:: REQUIREMENTS ::
Pictures appear in the records below; write out everything else exactly.

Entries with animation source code
-------------------------
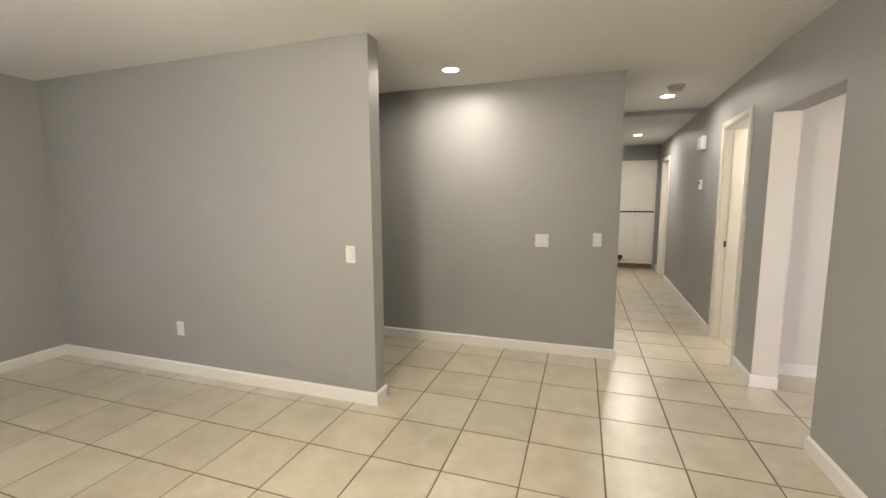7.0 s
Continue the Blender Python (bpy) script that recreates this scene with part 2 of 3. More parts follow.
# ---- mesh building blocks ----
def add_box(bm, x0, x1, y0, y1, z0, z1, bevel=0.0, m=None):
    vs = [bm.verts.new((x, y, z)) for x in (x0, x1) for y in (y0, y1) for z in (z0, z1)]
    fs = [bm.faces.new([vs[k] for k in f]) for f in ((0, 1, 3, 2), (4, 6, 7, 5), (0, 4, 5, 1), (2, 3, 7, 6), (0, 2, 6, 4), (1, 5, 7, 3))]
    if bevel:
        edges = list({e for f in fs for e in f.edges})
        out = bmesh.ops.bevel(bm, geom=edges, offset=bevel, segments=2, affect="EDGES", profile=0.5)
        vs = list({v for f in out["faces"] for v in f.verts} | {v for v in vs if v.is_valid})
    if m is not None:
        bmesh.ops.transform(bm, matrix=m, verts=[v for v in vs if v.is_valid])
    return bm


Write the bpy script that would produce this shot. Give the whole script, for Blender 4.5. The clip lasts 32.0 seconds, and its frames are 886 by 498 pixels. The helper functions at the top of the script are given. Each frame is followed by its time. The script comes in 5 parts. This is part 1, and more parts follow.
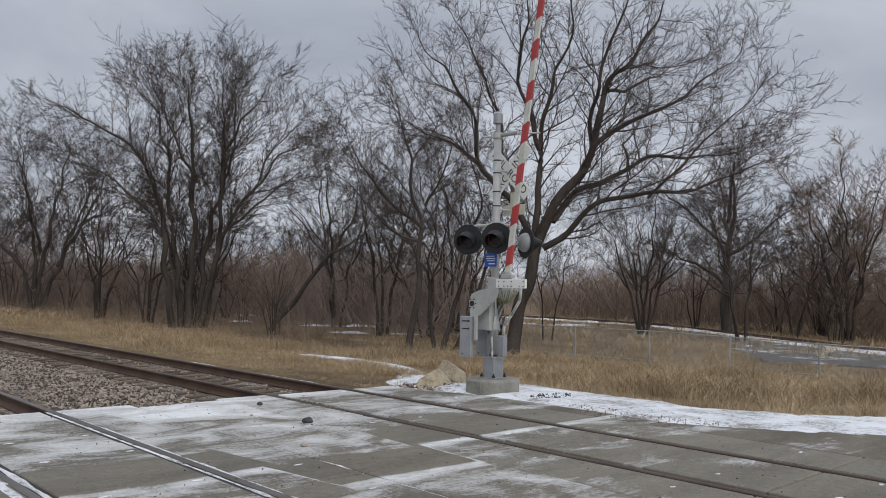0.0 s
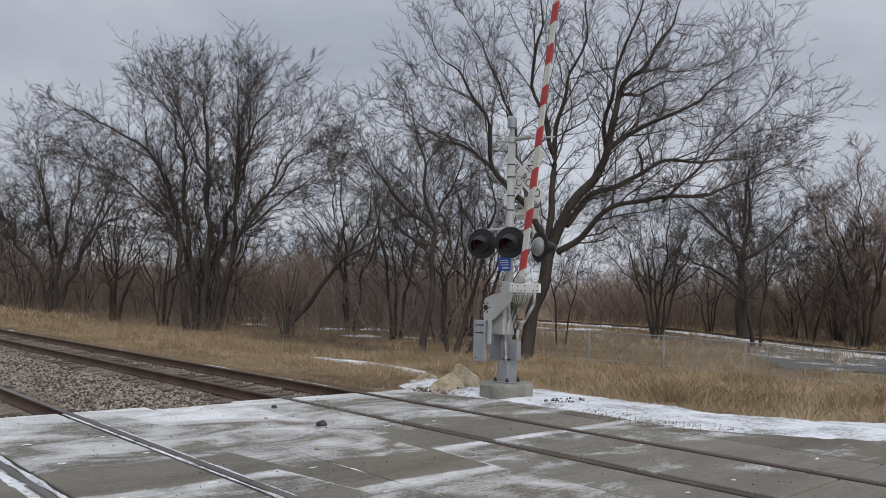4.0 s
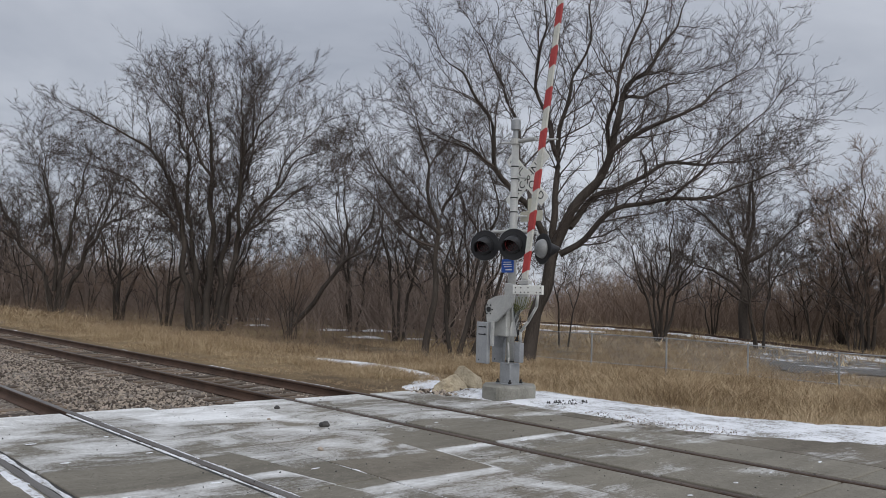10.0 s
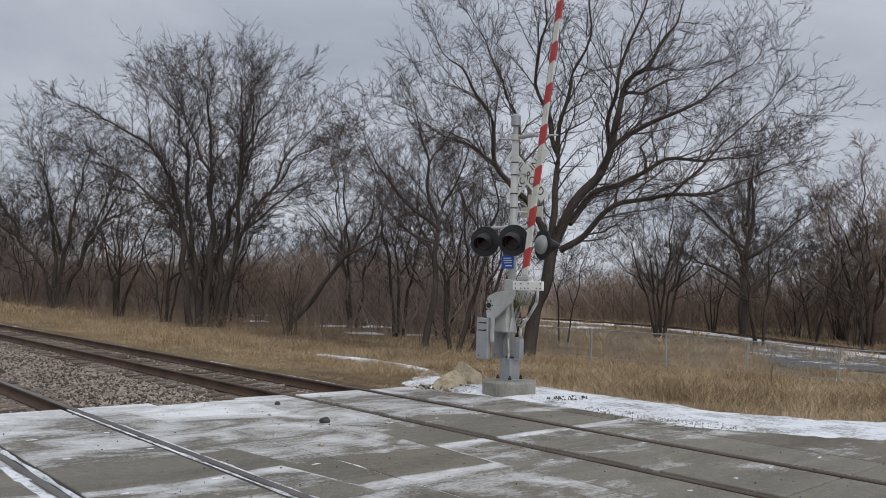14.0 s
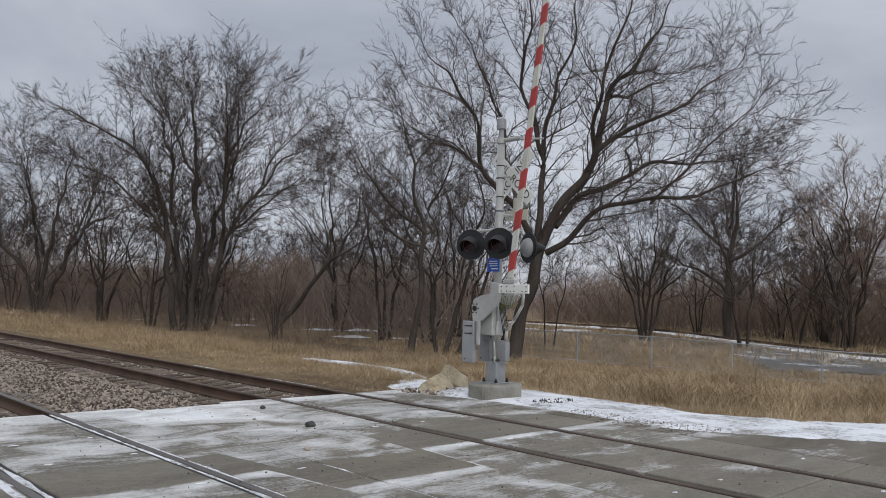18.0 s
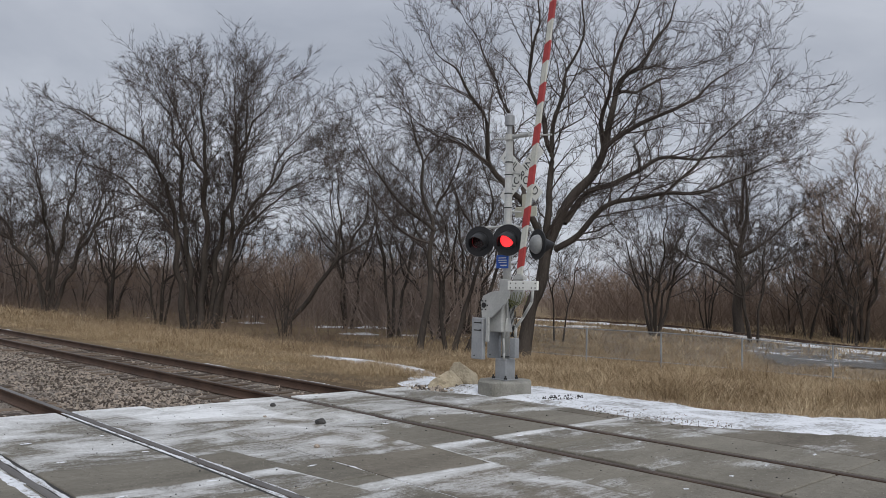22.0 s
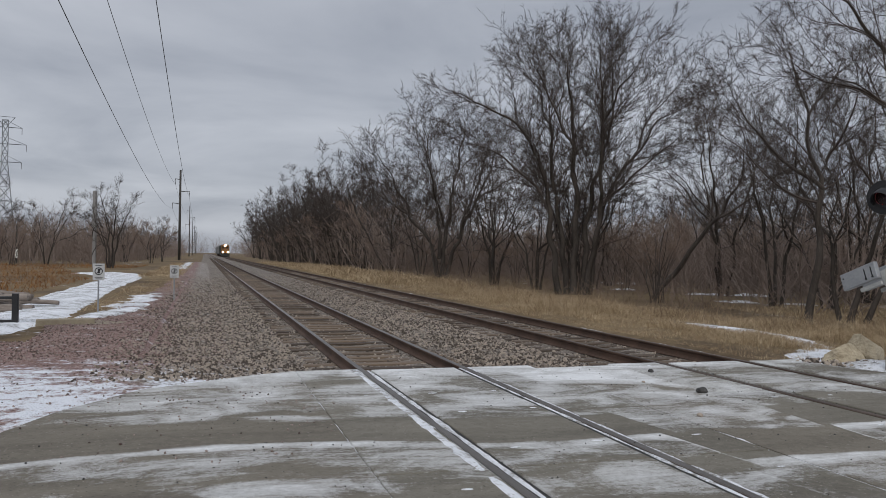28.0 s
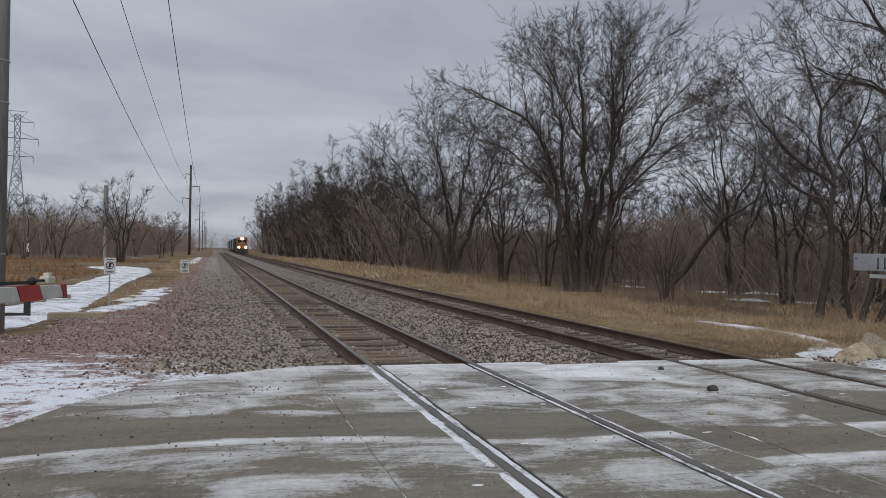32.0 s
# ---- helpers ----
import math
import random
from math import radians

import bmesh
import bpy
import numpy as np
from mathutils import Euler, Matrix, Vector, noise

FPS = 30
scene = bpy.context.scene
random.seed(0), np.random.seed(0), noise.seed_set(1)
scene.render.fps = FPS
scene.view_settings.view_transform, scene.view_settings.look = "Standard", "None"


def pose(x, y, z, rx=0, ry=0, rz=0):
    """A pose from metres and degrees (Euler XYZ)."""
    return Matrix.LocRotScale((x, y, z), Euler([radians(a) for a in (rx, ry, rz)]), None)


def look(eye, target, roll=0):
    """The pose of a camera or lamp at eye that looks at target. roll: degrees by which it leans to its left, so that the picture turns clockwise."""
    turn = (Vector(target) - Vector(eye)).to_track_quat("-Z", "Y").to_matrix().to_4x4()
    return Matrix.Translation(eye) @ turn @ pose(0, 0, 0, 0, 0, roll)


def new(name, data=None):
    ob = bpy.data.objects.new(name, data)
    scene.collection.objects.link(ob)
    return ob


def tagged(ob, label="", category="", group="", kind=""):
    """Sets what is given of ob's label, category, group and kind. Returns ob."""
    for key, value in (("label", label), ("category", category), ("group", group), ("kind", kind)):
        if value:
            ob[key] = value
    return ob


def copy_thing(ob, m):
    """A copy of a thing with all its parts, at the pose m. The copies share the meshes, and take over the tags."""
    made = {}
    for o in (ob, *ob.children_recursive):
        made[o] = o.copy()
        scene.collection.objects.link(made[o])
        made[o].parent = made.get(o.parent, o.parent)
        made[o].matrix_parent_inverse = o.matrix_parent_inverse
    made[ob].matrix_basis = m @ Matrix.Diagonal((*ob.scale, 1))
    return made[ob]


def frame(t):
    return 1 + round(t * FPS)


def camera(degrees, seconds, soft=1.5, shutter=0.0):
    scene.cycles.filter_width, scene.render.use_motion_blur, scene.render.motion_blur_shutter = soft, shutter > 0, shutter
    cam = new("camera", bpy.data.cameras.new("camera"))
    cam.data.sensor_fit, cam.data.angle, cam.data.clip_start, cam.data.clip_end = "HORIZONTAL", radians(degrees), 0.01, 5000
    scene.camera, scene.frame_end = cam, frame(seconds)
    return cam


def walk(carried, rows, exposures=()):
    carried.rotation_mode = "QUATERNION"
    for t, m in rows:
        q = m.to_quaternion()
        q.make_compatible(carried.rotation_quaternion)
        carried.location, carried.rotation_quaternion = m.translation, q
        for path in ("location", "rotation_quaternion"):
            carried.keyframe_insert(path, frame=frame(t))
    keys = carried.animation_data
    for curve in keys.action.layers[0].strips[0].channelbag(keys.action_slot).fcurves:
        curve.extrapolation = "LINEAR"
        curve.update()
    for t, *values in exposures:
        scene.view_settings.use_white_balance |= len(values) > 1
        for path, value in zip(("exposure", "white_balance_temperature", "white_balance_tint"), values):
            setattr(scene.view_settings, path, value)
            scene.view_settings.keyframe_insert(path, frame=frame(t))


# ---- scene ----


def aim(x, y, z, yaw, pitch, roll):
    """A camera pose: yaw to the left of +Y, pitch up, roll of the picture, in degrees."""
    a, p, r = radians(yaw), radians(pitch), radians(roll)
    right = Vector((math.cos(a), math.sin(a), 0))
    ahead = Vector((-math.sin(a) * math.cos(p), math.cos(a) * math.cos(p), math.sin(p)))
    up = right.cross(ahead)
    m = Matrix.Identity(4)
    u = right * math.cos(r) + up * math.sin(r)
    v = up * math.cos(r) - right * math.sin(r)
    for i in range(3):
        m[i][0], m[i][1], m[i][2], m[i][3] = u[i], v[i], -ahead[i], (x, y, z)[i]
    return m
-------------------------
:: SOLVED PROBLEM ::
7.0 s
Continue the Blender Python (bpy) script that recreates this scene with part 2 of 3. More parts follow.
# ---- mesh building blocks ----
def add_box(bm, x0, x1, y0, y1, z0, z1, bevel=0.0, m=None):
    vs = [bm.verts.new((x, y, z)) for x in (x0, x1) for y in (y0, y1) for z in (z0, z1)]
    fs = [bm.faces.new([vs[k] for k in f]) for f in ((0, 1, 3, 2), (4, 6, 7, 5), (0, 4, 5, 1), (2, 3, 7, 6), (0, 2, 6, 4), (1, 5, 7, 3))]
    if bevel:
        edges = list({e for f in fs for e in f.edges})
        out = bmesh.ops.bevel(bm, geom=edges, offset=bevel, segments=2, affect="EDGES", profile=0.5)
        vs = list({v for f in out["faces"] for v in f.verts} | {v for v in vs if v.is_valid})
    if m is not None:
        bmesh.ops.transform(bm, matrix=m, verts=[v for v in vs if v.is_valid])
    return bm


Write the bpy script that would produce this shot. Give the whole script, for Blender 4.5. The clip lasts 32.0 seconds, and its frames are 886 by 498 pixels. The helper functions at the top of the script are given. Each frame is followed by its time. The script comes in 5 parts. This is part 1, and more parts follow.
0.0 s
4.0 s
10.0 s
14.0 s
18.0 s
22.0 s
28.0 s
32.0 s
# ---- helpers ----
import math
import random
from math import radians

import bmesh
import bpy
import numpy as np
from mathutils import Euler, Matrix, Vector, noise

FPS = 30
scene = bpy.context.scene
random.seed(0), np.random.seed(0), noise.seed_set(1)
scene.render.fps = FPS
scene.view_settings.view_transform, scene.view_settings.look = "Standard", "None"


def pose(x, y, z, rx=0, ry=0, rz=0):
    """A pose from metres and degrees (Euler XYZ)."""
    return Matrix.LocRotScale((x, y, z), Euler([radians(a) for a in (rx, ry, rz)]), None)


def look(eye, target, roll=0):
    """The pose of a camera or lamp at eye that looks at target. roll: degrees by which it leans to its left, so that the picture turns clockwise."""
    turn = (Vector(target) - Vector(eye)).to_track_quat("-Z", "Y").to_matrix().to_4x4()
    return Matrix.Translation(eye) @ turn @ pose(0, 0, 0, 0, 0, roll)


def new(name, data=None):
    ob = bpy.data.objects.new(name, data)
    scene.collection.objects.link(ob)
    return ob


def tagged(ob, label="", category="", group="", kind=""):
    """Sets what is given of ob's label, category, group and kind. Returns ob."""
    for key, value in (("label", label), ("category", category), ("group", group), ("kind", kind)):
        if value:
            ob[key] = value
    return ob


def copy_thing(ob, m):
    """A copy of a thing with all its parts, at the pose m. The copies share the meshes, and take over the tags."""
    made = {}
    for o in (ob, *ob.children_recursive):
        made[o] = o.copy()
        scene.collection.objects.link(made[o])
        made[o].parent = made.get(o.parent, o.parent)
        made[o].matrix_parent_inverse = o.matrix_parent_inverse
    made[ob].matrix_basis = m @ Matrix.Diagonal((*ob.scale, 1))
    return made[ob]


def frame(t):
    return 1 + round(t * FPS)


def camera(degrees, seconds, soft=1.5, shutter=0.0):
    scene.cycles.filter_width, scene.render.use_motion_blur, scene.render.motion_blur_shutter = soft, shutter > 0, shutter
    cam = new("camera", bpy.data.cameras.new("camera"))
    cam.data.sensor_fit, cam.data.angle, cam.data.clip_start, cam.data.clip_end = "HORIZONTAL", radians(degrees), 0.01, 5000
    scene.camera, scene.frame_end = cam, frame(seconds)
    return cam


def walk(carried, rows, exposures=()):
    carried.rotation_mode = "QUATERNION"
    for t, m in rows:
        q = m.to_quaternion()
        q.make_compatible(carried.rotation_quaternion)
        carried.location, carried.rotation_quaternion = m.translation, q
        for path in ("location", "rotation_quaternion"):
            carried.keyframe_insert(path, frame=frame(t))
    keys = carried.animation_data
    for curve in keys.action.layers[0].strips[0].channelbag(keys.action_slot).fcurves:
        curve.extrapolation = "LINEAR"
        curve.update()
    for t, *values in exposures:
        scene.view_settings.use_white_balance |= len(values) > 1
        for path, value in zip(("exposure", "white_balance_temperature", "white_balance_tint"), values):
            setattr(scene.view_settings, path, value)
            scene.view_settings.keyframe_insert(path, frame=frame(t))


# ---- scene ----


def aim(x, y, z, yaw, pitch, roll):
    """A camera pose: yaw to the left of +Y, pitch up, roll of the picture, in degrees."""
    a, p, r = radians(yaw), radians(pitch), radians(roll)
    right = Vector((math.cos(a), math.sin(a), 0))
    ahead = Vector((-math.sin(a) * math.cos(p), math.cos(a) * math.cos(p), math.sin(p)))
    up = right.cross(ahead)
    m = Matrix.Identity(4)
    u = right * math.cos(r) + up * math.sin(r)
    v = up * math.cos(r) - right * math.sin(r)
    for i in range(3):
        m[i][0], m[i][1], m[i][2], m[i][3] = u[i], v[i], -ahead[i], (x, y, z)[i]
    return m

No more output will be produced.